- Job
Transcribe the whole listing without a single picture.

===

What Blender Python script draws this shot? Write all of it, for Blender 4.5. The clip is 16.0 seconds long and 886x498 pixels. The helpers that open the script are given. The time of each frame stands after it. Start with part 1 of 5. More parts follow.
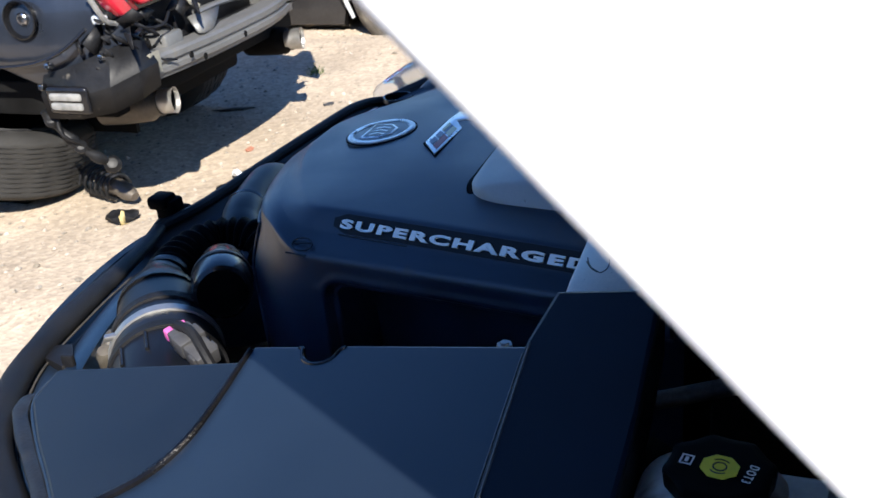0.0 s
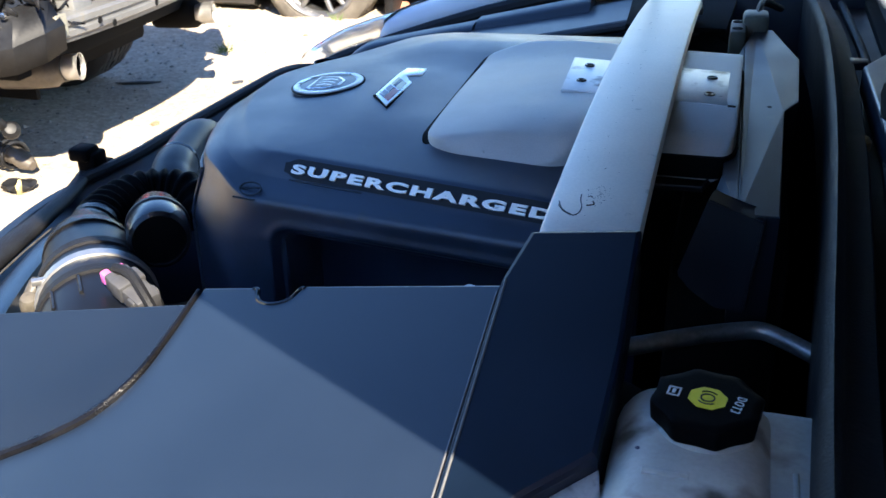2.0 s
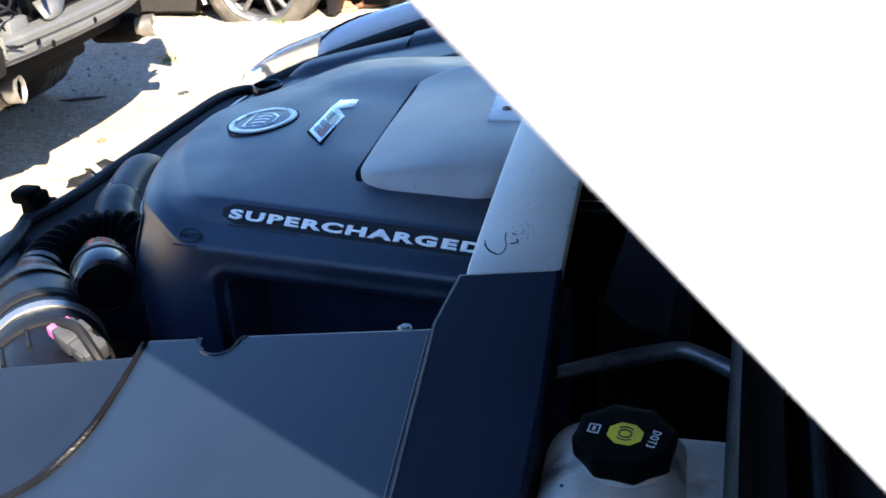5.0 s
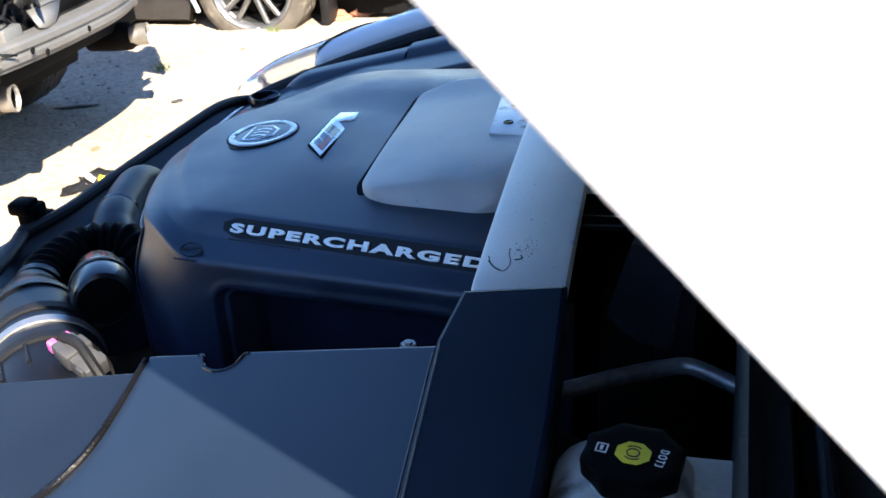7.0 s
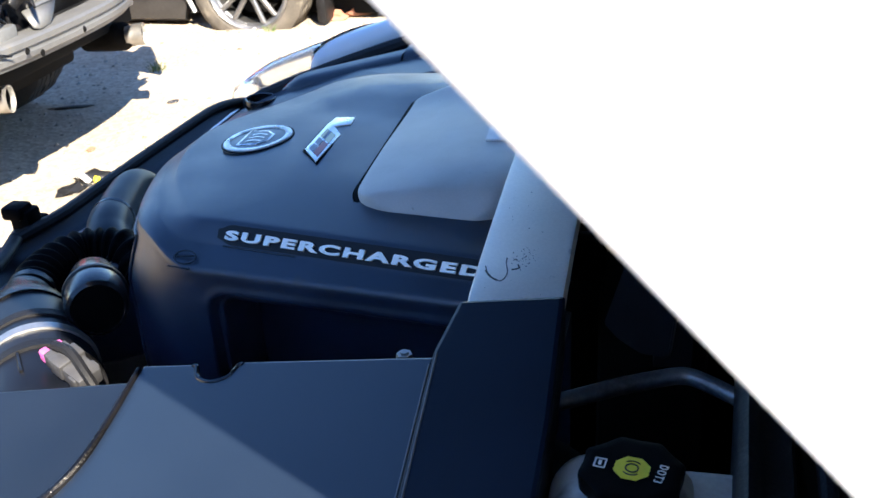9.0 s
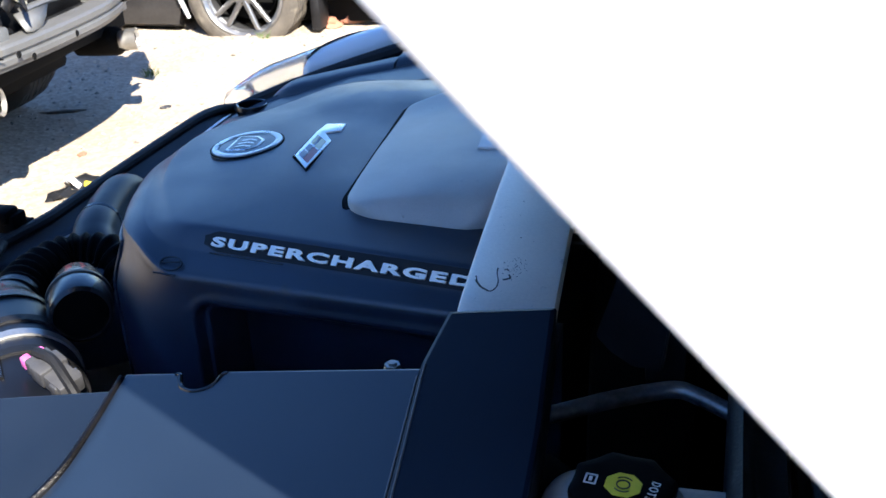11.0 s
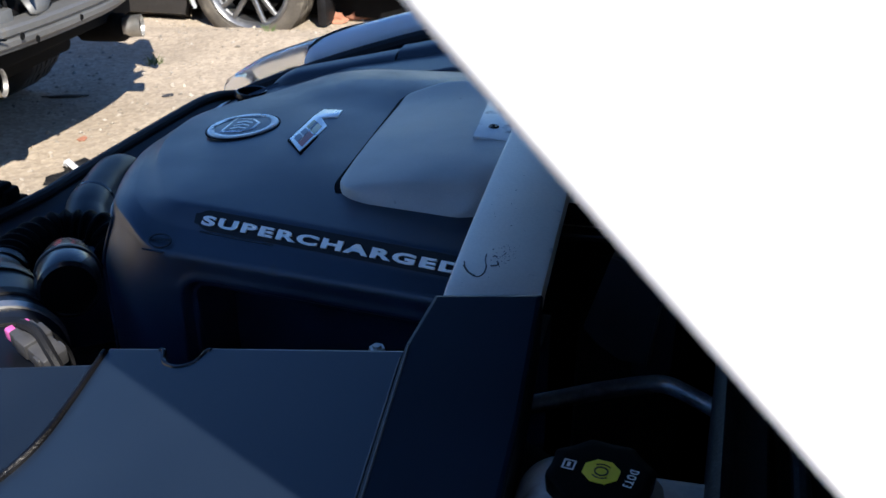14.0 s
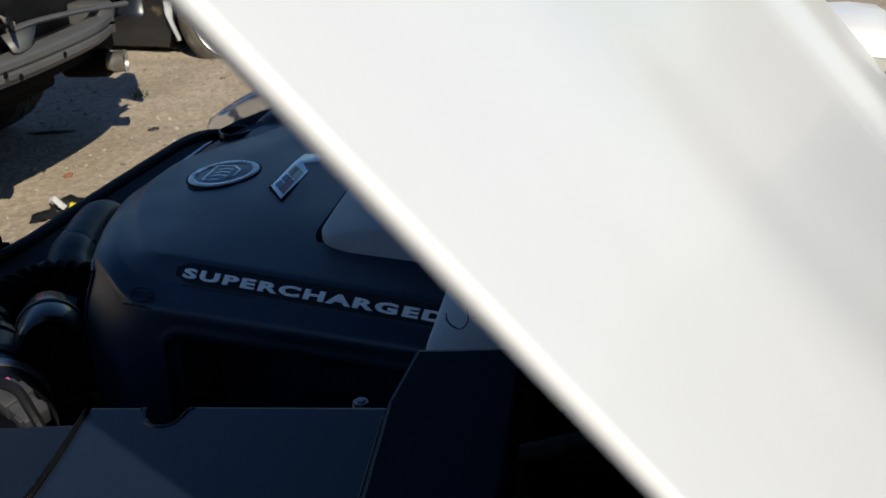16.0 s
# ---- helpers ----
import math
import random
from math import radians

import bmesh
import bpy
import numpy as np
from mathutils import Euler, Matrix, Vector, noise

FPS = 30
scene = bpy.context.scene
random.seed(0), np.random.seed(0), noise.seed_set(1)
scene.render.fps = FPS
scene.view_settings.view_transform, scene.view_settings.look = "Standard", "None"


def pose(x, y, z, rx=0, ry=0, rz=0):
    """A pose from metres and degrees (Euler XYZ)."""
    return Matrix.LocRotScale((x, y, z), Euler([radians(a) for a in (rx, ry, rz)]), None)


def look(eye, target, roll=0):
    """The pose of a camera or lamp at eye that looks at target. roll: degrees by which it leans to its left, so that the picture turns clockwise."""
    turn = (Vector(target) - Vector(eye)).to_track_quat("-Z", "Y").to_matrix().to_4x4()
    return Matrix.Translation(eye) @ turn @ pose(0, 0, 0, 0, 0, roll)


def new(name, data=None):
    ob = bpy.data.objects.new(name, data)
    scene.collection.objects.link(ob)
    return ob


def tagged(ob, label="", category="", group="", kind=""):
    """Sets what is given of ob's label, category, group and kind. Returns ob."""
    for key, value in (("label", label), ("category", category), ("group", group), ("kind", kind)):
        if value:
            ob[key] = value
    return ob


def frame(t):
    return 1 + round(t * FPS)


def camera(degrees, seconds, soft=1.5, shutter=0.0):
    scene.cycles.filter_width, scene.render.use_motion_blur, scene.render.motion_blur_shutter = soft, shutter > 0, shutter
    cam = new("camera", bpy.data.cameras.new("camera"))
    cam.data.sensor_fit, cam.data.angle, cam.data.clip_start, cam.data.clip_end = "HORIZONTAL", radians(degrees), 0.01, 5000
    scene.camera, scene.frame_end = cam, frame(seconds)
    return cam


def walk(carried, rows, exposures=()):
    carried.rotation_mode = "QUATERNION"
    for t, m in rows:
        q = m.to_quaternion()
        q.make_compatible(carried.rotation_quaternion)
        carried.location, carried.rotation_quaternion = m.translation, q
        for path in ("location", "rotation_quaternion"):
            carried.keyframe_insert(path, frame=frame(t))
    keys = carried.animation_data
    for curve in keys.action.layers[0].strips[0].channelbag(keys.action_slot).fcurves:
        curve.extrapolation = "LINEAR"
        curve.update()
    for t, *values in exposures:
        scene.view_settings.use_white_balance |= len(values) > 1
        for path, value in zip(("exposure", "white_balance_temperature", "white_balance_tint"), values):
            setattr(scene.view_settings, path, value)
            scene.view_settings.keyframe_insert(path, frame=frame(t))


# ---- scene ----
cam = camera(47.0, 16.0)
PATH = [
    (0, (0.111, -1.0357, 1.336), (-0.595, 0.6251, 0.473), -5.8),
    (0.2, (0.1148, -1.0382, 1.3413), (-0.6053, 0.6142, 0.4795), -6),
    (0.5, (0.1176, -1.0395, 1.349), (-0.6025, 0.5979, 0.454), -6.1),
    (0.7, (0.112, -1.0444, 1.3522), (-0.611, 0.6039, 0.4494), -6.5),
    (1, (0.0787, -1.0516, 1.351), (-0.6399, 0.6128, 0.507), -6.4),
    (1.2, (0.0668, -1.0637, 1.3412), (-0.642, 0.6208, 0.5248), -7.3),
    (1.5, (0.0566, -1.082, 1.322), (-0.5678, 0.6327, 0.504), -3.7),
    (1.7, (0.0603, -1.0819, 1.3107), (-0.5356, 0.6466, 0.4586), -3),
    (2, (0.055, -1.0556, 1.291), (-0.4543, 0.6674, 0.411), -1.0),
    (2.2, (0.0516, -1.0557, 1.287), (-0.356, 0.6801, 0.4143), -0.2),
    (2.5, (0.057, -1.0559, 1.296), (-0.3191, 0.6992, 0.411), -1.4),
    (2.7, (0.0566, -1.0566, 1.3019), (-0.3141, 0.7027, 0.425), -2.2),
    (3, (0.0544, -1.0525, 1.313), (-0.2857, 0.708, 0.428), -2.9),
    (3.2, (0.0557, -1.0561, 1.3172), (-0.2818, 0.6974, 0.4253), -2.9),
    (3.5, (0.0691, -1.0635, 1.324), (-0.3234, 0.6816, 0.429), -2.7),
    (3.7, (0.0765, -1.0689, 1.3353), (-0.3309, 0.6757, 0.4355), -3),
    (4, (0.0795, -1.0689, 1.345), (-0.3334, 0.6668, 0.441), -3.4),
    (4.2, (0.0862, -1.0637, 1.341), (-0.3522, 0.6622, 0.43), -3.3),
    (6.5, (0.072, -1.0568, 1.349), (-0.345, 0.6865, 0.46), -3.4),
    (7, (0.0721, -1.0558, 1.349), (-0.3472, 0.6847, 0.456), -3.1),
    (7.5, (0.071, -1.0486, 1.351), (-0.3443, 0.6914, 0.455), -3.2),
    (8, (0.0714, -1.0456, 1.353), (-0.3411, 0.693, 0.454), -3.2),
    (10.5, (0.0682, -1.0392, 1.349), (-0.341, 0.7091, 0.466), -2.5),
    (11, (0.0693, -1.0312, 1.346), (-0.3305, 0.7199, 0.466), -2.2),
    (11.5, (0.0688, -1.0272, 1.343), (-0.3176, 0.7263, 0.462), -1.8),
    (12, (0.0699, -1.0263, 1.343), (-0.3094, 0.7272, 0.461), -1.6),
    (12.5, (0.0732, -1.0318, 1.337), (-0.3019, 0.7232, 0.456), -0.4),
    (12.8, (0.0742, -1.029, 1.342), (-0.3097, 0.7326, 0.4663), -0.7),
    (13, (0.0729, -1.0267, 1.345), (-0.314, 0.7389, 0.49), -1.2),
    (13.2, (0.0716, -1.0288, 1.3411), (-0.311, 0.7397, 0.4956), -0.8),
    (13.5, (0.0736, -1.0288, 1.339), (-0.3127, 0.7408, 0.491), -0.8),
    (13.8, (0.0748, -1.0312, 1.3339), (-0.3186, 0.7287, 0.4703), -1.1),
    (14, (0.0772, -1.0323, 1.332), (-0.3204, 0.7206, 0.456), -0.0),
    (14.2, (0.0733, -1.0193, 1.3371), (-0.3273, 0.7342, 0.4988), -0.8),
    (14.5, (0.0697, -1.0202, 1.334), (-0.3331, 0.7545, 0.504), -0.4),
    (14.7, (0.0715, -1.0195, 1.3413), (-0.3282, 0.7503, 0.4903), -0.9),
    (15, (0.0739, -1.0268, 1.348), (-0.3224, 0.744, 0.506), -0.9),
    (15.5, (0.0785, -1.0224, 1.349), (-0.3114, 0.7507, 0.509), -1.2),
    (16, (0.0821, -1.0178, 1.352), (-0.3016, 0.7565, 0.513), -1.2),
]
cam.data.dof.use_dof, cam.data.dof.focus_distance, cam.data.dof.aperture_fstop = True, 0.92, 28.0
KELVIN, TINT = 6500, 10
STOPS = [(0.0, 1.2), (0.5, 1.0), (1.0, 0.9), (1.5, 1.4), (2.0, 2.3), (2.5, 2.93), (3.0, 3.2), (3.5, 3.2), (4.2, 2.55), (6.5, 2.12), (8.0, 2.18), (10.5, 2.05), (11.5, 1.75), (12.5, 1.2), (13.5, 0.95), (14.5, 0.95), (15.0, 0.6), (15.5, 0.0), (16.0, -0.2)]
def warm(t):
    mid = 700 * max(0.0, min(1.0, t - 1.0, (11.5 - t) / 3))
    return KELVIN + mid + 650 * max(0.0, (t - 14.5) / 1.5)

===

- Written solution
What Blender Python script draws this shot? Write all of it, for Blender 4.5. The clip is 16.0 seconds long and 886x498 pixels. The helpers that open the script are given. The time of each frame stands after it. Start with part 1 of 5. More parts follow.
0.0 s
2.0 s
5.0 s
7.0 s
9.0 s
11.0 s
14.0 s
16.0 s
# ---- helpers ----
import math
import random
from math import radians

import bmesh
import bpy
import numpy as np
from mathutils import Euler, Matrix, Vector, noise

FPS = 30
scene = bpy.context.scene
random.seed(0), np.random.seed(0), noise.seed_set(1)
scene.render.fps = FPS
scene.view_settings.view_transform, scene.view_settings.look = "Standard", "None"


def pose(x, y, z, rx=0, ry=0, rz=0):
    """A pose from metres and degrees (Euler XYZ)."""
    return Matrix.LocRotScale((x, y, z), Euler([radians(a) for a in (rx, ry, rz)]), None)


def look(eye, target, roll=0):
    """The pose of a camera or lamp at eye that looks at target. roll: degrees by which it leans to its left, so that the picture turns clockwise."""
    turn = (Vector(target) - Vector(eye)).to_track_quat("-Z", "Y").to_matrix().to_4x4()
    return Matrix.Translation(eye) @ turn @ pose(0, 0, 0, 0, 0, roll)


def new(name, data=None):
    ob = bpy.data.objects.new(name, data)
    scene.collection.objects.link(ob)
    return ob


def tagged(ob, label="", category="", group="", kind=""):
    """Sets what is given of ob's label, category, group and kind. Returns ob."""
    for key, value in (("label", label), ("category", category), ("group", group), ("kind", kind)):
        if value:
            ob[key] = value
    return ob


def frame(t):
    return 1 + round(t * FPS)


def camera(degrees, seconds, soft=1.5, shutter=0.0):
    scene.cycles.filter_width, scene.render.use_motion_blur, scene.render.motion_blur_shutter = soft, shutter > 0, shutter
    cam = new("camera", bpy.data.cameras.new("camera"))
    cam.data.sensor_fit, cam.data.angle, cam.data.clip_start, cam.data.clip_end = "HORIZONTAL", radians(degrees), 0.01, 5000
    scene.camera, scene.frame_end = cam, frame(seconds)
    return cam


def walk(carried, rows, exposures=()):
    carried.rotation_mode = "QUATERNION"
    for t, m in rows:
        q = m.to_quaternion()
        q.make_compatible(carried.rotation_quaternion)
        carried.location, carried.rotation_quaternion = m.translation, q
        for path in ("location", "rotation_quaternion"):
            carried.keyframe_insert(path, frame=frame(t))
    keys = carried.animation_data
    for curve in keys.action.layers[0].strips[0].channelbag(keys.action_slot).fcurves:
        curve.extrapolation = "LINEAR"
        curve.update()
    for t, *values in exposures:
        scene.view_settings.use_white_balance |= len(values) > 1
        for path, value in zip(("exposure", "white_balance_temperature", "white_balance_tint"), values):
            setattr(scene.view_settings, path, value)
            scene.view_settings.keyframe_insert(path, frame=frame(t))


# ---- scene ----
cam = camera(47.0, 16.0)
PATH = [
    (0, (0.111, -1.0357, 1.336), (-0.595, 0.6251, 0.473), -5.8),
    (0.2, (0.1148, -1.0382, 1.3413), (-0.6053, 0.6142, 0.4795), -6),
    (0.5, (0.1176, -1.0395, 1.349), (-0.6025, 0.5979, 0.454), -6.1),
    (0.7, (0.112, -1.0444, 1.3522), (-0.611, 0.6039, 0.4494), -6.5),
    (1, (0.0787, -1.0516, 1.351), (-0.6399, 0.6128, 0.507), -6.4),
    (1.2, (0.0668, -1.0637, 1.3412), (-0.642, 0.6208, 0.5248), -7.3),
    (1.5, (0.0566, -1.082, 1.322), (-0.5678, 0.6327, 0.504), -3.7),
    (1.7, (0.0603, -1.0819, 1.3107), (-0.5356, 0.6466, 0.4586), -3),
    (2, (0.055, -1.0556, 1.291), (-0.4543, 0.6674, 0.411), -1.0),
    (2.2, (0.0516, -1.0557, 1.287), (-0.356, 0.6801, 0.4143), -0.2),
    (2.5, (0.057, -1.0559, 1.296), (-0.3191, 0.6992, 0.411), -1.4),
    (2.7, (0.0566, -1.0566, 1.3019), (-0.3141, 0.7027, 0.425), -2.2),
    (3, (0.0544, -1.0525, 1.313), (-0.2857, 0.708, 0.428), -2.9),
    (3.2, (0.0557, -1.0561, 1.3172), (-0.2818, 0.6974, 0.4253), -2.9),
    (3.5, (0.0691, -1.0635, 1.324), (-0.3234, 0.6816, 0.429), -2.7),
    (3.7, (0.0765, -1.0689, 1.3353), (-0.3309, 0.6757, 0.4355), -3),
    (4, (0.0795, -1.0689, 1.345), (-0.3334, 0.6668, 0.441), -3.4),
    (4.2, (0.0862, -1.0637, 1.341), (-0.3522, 0.6622, 0.43), -3.3),
    (6.5, (0.072, -1.0568, 1.349), (-0.345, 0.6865, 0.46), -3.4),
    (7, (0.0721, -1.0558, 1.349), (-0.3472, 0.6847, 0.456), -3.1),
    (7.5, (0.071, -1.0486, 1.351), (-0.3443, 0.6914, 0.455), -3.2),
    (8, (0.0714, -1.0456, 1.353), (-0.3411, 0.693, 0.454), -3.2),
    (10.5, (0.0682, -1.0392, 1.349), (-0.341, 0.7091, 0.466), -2.5),
    (11, (0.0693, -1.0312, 1.346), (-0.3305, 0.7199, 0.466), -2.2),
    (11.5, (0.0688, -1.0272, 1.343), (-0.3176, 0.7263, 0.462), -1.8),
    (12, (0.0699, -1.0263, 1.343), (-0.3094, 0.7272, 0.461), -1.6),
    (12.5, (0.0732, -1.0318, 1.337), (-0.3019, 0.7232, 0.456), -0.4),
    (12.8, (0.0742, -1.029, 1.342), (-0.3097, 0.7326, 0.4663), -0.7),
    (13, (0.0729, -1.0267, 1.345), (-0.314, 0.7389, 0.49), -1.2),
    (13.2, (0.0716, -1.0288, 1.3411), (-0.311, 0.7397, 0.4956), -0.8),
    (13.5, (0.0736, -1.0288, 1.339), (-0.3127, 0.7408, 0.491), -0.8),
    (13.8, (0.0748, -1.0312, 1.3339), (-0.3186, 0.7287, 0.4703), -1.1),
    (14, (0.0772, -1.0323, 1.332), (-0.3204, 0.7206, 0.456), -0.0),
    (14.2, (0.0733, -1.0193, 1.3371), (-0.3273, 0.7342, 0.4988), -0.8),
    (14.5, (0.0697, -1.0202, 1.334), (-0.3331, 0.7545, 0.504), -0.4),
    (14.7, (0.0715, -1.0195, 1.3413), (-0.3282, 0.7503, 0.4903), -0.9),
    (15, (0.0739, -1.0268, 1.348), (-0.3224, 0.744, 0.506), -0.9),
    (15.5, (0.0785, -1.0224, 1.349), (-0.3114, 0.7507, 0.509), -1.2),
    (16, (0.0821, -1.0178, 1.352), (-0.3016, 0.7565, 0.513), -1.2),
]
cam.data.dof.use_dof, cam.data.dof.focus_distance, cam.data.dof.aperture_fstop = True, 0.92, 28.0
KELVIN, TINT = 6500, 10
STOPS = [(0.0, 1.2), (0.5, 1.0), (1.0, 0.9), (1.5, 1.4), (2.0, 2.3), (2.5, 2.93), (3.0, 3.2), (3.5, 3.2), (4.2, 2.55), (6.5, 2.12), (8.0, 2.18), (10.5, 2.05), (11.5, 1.75), (12.5, 1.2), (13.5, 0.95), (14.5, 0.95), (15.0, 0.6), (15.5, 0.0), (16.0, -0.2)]
def warm(t):
    mid = 700 * max(0.0, min(1.0, t - 1.0, (11.5 - t) / 3))
    return KELVIN + mid + 650 * max(0.0, (t - 14.5) / 1.5)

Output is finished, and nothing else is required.